YUKI NOGUCHI, BYLINE: Good morning, Renee.

MONTAGNE: So take us through some of the notable numbers in this report.

NOGUCHI: Well, the one that stands out is that nearly a quarter of a million jobs were added to payrolls. That's almost double what the market was expecting, and that tells us that business growth is much more robust than what we thought. The other thing is that the previous two months were revised up by 60,000 jobs, and of course the unemployment rate fell by 2/10ths of a percent.

MONTAGNE: Well, what exactly does that tell us about the strength of the recovery?

NOGUCHI: Well, the single-biggest thing that it tells us is that the U.S. recovery is gaining steam. Hiring was broad-based. People were getting jobs in a variety of sectors, from retail to professional services to construction. This report allows people to believe that the jobs picture really is getting better. And that's what we've, of course, been hearing. Jobs, jobs, jobs is going to be the key to getting the economy moving again. So now, for it to make a big difference, it has to last. We need to see more months like this. And if the robust hiring we saw in January continues, it will help spur a lot of other things, like housing construction and consumer spending.

MONTAGNE: So the business sector is hiring. What about the government? Because it has shed lots of jobs in recent years.

NOGUCHI: Well, that was another factor contributing to a better-than-expected report in January. Government job loss was minimal.

MONTAGNE: What, then, about the long-term unemployed? We've heard a lot about them. Did this report show that people who've been out of work a long time are now finding jobs?

NOGUCHI: Well, those numbers didn't see a whole lot of improvement. There are still five-and-a-half million people who've been out of work for more than six months. Also, the number of people who are working part time but still looking for more work didn't change much. So, you know, not a lot of moving the needle, there.

MONTAGNE: And there's something else people thing of as discouraged workers, people waiting for the market to improve.

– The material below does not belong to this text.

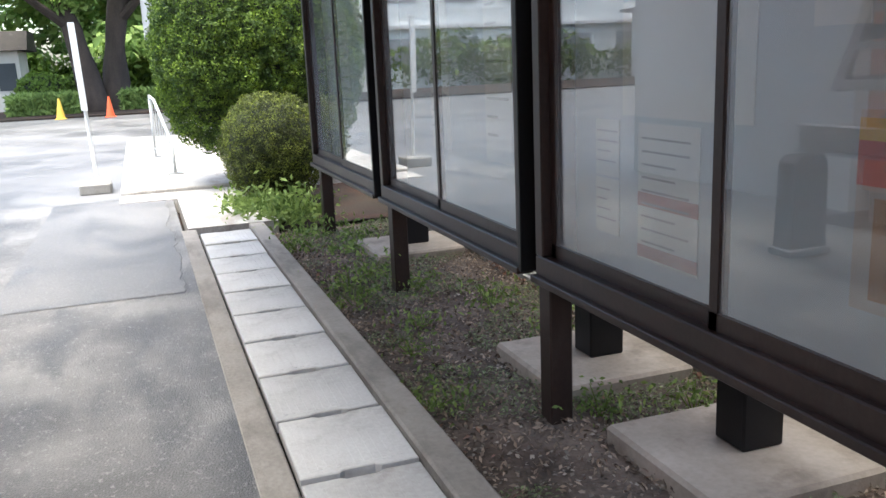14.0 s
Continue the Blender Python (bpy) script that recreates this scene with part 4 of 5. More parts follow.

Are there any signs that they're out there looking for work again?

NOGUCHI: Not quite yet. The Labor Department calls them the marginally attached workers. Those are people who want work, but stopped looking for work because, as you say, they're discouraged. They're technically not unemployed, because to be considered unemployed, you have to be looking for work. And that number hasn't changed much in the past year, either. So the U.S. labor force has been shrinking in the past few years. Normally, you'd expect the population working or looking for work to increase, simply because the population grows. So you may, in coming months, see some fluctuations in the unemployment rate because, as the economy improves and people start looking for work again, those people will once again be considered unemployed. And you could see the rate go up. But you didn't see that happen in January.

MONTAGNE: And then what about the long-term outlook for employment? Do these reports shed any light on that?

NOGUCHI: Well, even with good reports like this one from January, high unemployment will be us for a while. So, just a little numbers perspective, here, let's say the hiring stays at this level. With nearly 13 million people unemployed, it would take more than four years for all of those people to find jobs. And that's also not taking into account, you know, increases in working populations. So we're - this will be with us for a while.

MONTAGNE: And the number has to get bigger to make it go faster.

NOGUCHI: Yes, correct.

MONTAGNE: Thank you very much, Yuki.

NOGUCHI: Thank you, Renee.

MONTAGNE: NPR's business correspondent, Yuki Noguchi.